I'm obsessed. Several months ago I had a customer call me to order a chocolate cream pie. I assured her I could make a KILLER chocolate cream pie and I kept it to myself that I had never in my life made an anything cream pie. The good news is that I did a quick little internet search and I found a recipe that is both easy and good (it turns out chocolate cream pie isn't rocket science) and not only did my customer love it, she's ordered four more pies since I made her the first one. Just out of curiosity I made one for Big Daddy and me and yeah, that's a darn good pie!
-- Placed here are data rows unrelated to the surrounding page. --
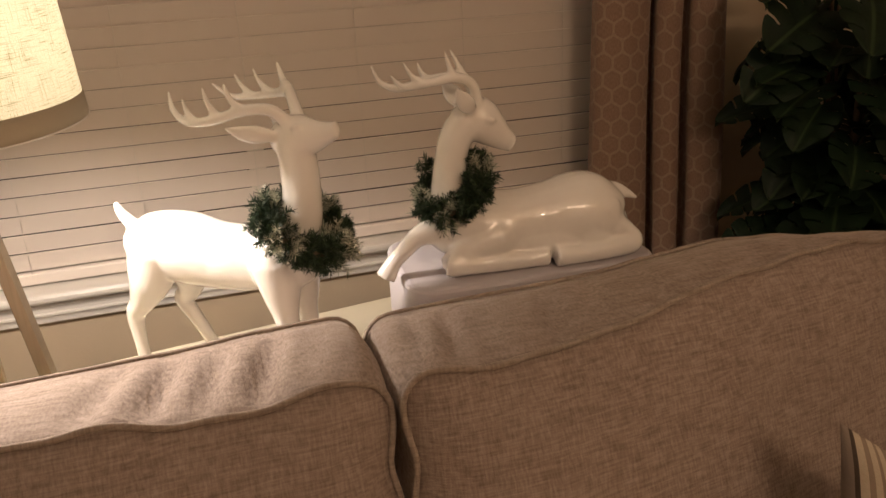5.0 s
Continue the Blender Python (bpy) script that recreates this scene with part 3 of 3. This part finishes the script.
def statue(name, label, limbs, origin, heading):
    """Fuses limbs (rows of forward, height, side, radius) into one glazed figure."""
    bm = bmesh.new()
    for rows, flat, *cut in limbs:
        line = catmull([(s, w, z, r) for s, z, w, r in rows], 8)
        tube(bm, line, 28, flat=flat)
        for row in (line[0],) if cut else (line[0], line[-1]):
            bmesh.ops.create_icosphere(bm, subdivisions=2, radius=max(row[3], 0.0015) * 0.99, matrix=Matrix.Translation(row[:3]) @ Matrix.Diagonal((1, flat, 1, 1)))
    ob = new(name, link_mesh(name, bm, PORCELAIN))
    rm = ob.modifiers.new("fuse", "REMESH")
    rm.mode, rm.voxel_size, rm.use_smooth_shade = "VOXEL", 0.0026, True
    sm = ob.modifiers.new("glaze", "SMOOTH")
    sm.factor, sm.iterations = 0.5, 12
    ob.matrix_basis = pose(*origin, 0, 0, heading)
    return tagged(ob, label, "statue", "white deer")


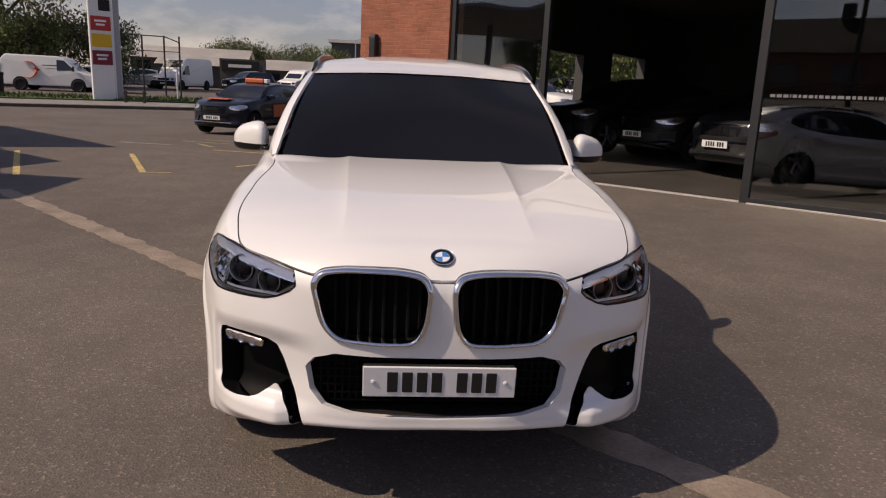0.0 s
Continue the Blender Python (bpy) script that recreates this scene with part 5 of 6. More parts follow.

AUNTIE HOOTS KILLER CHOCOLATE CREAM PIE

For crust
  • I just buy a graham cracker crust. You can make one if you're feeling it, but I just buy one already made.
For filling
  • 2/3 cup sugar
  • 1/4 cup cornstarch
  • 1/2 teaspoon salt
  • 4 large egg yolks
  • 3 cups whole milk
  • 5 oz fine-quality bittersweet chocolate (not unsweetened), melted (I have used Ghirahrdelli and Hersheys Special Dark chocolate chips with good results)
  • 2 oz unsweetened chocolate, melted
  • 2 tablespoons unsalted butter, softened
  • 1 teaspoon vanilla
For topping
  • 3/4 cup chilled heavy cream 
  • 1 tablespoon sugar

preparation


Make filling:
Whisk together sugar, cornstarch, salt, and yolks in a 3-quart heavy saucepan until combined well, then add milk in a stream, whisking. Bring to a boil over moderate heat, whisking, then reduce heat and simmer, whisking, 1 minute (filling will be thick).
Force filling through a fine-mesh sieve into a bowl, then whisk in chocolates, butter, and vanilla. Cover surface of filling with a buttered round of wax paper and cool completely, about 2 hours.
Spoon filling into crust and chill pie, loosely covered, at least 6 hours.
Make topping: (I know they sell whipped cream in a can, it's not the same. Make the whipped cream, trust me on this!)
Just before serving, beat cream with sugar in a bowl using an electric mixer until it just holds stiff peaks, then spoon on top of pie.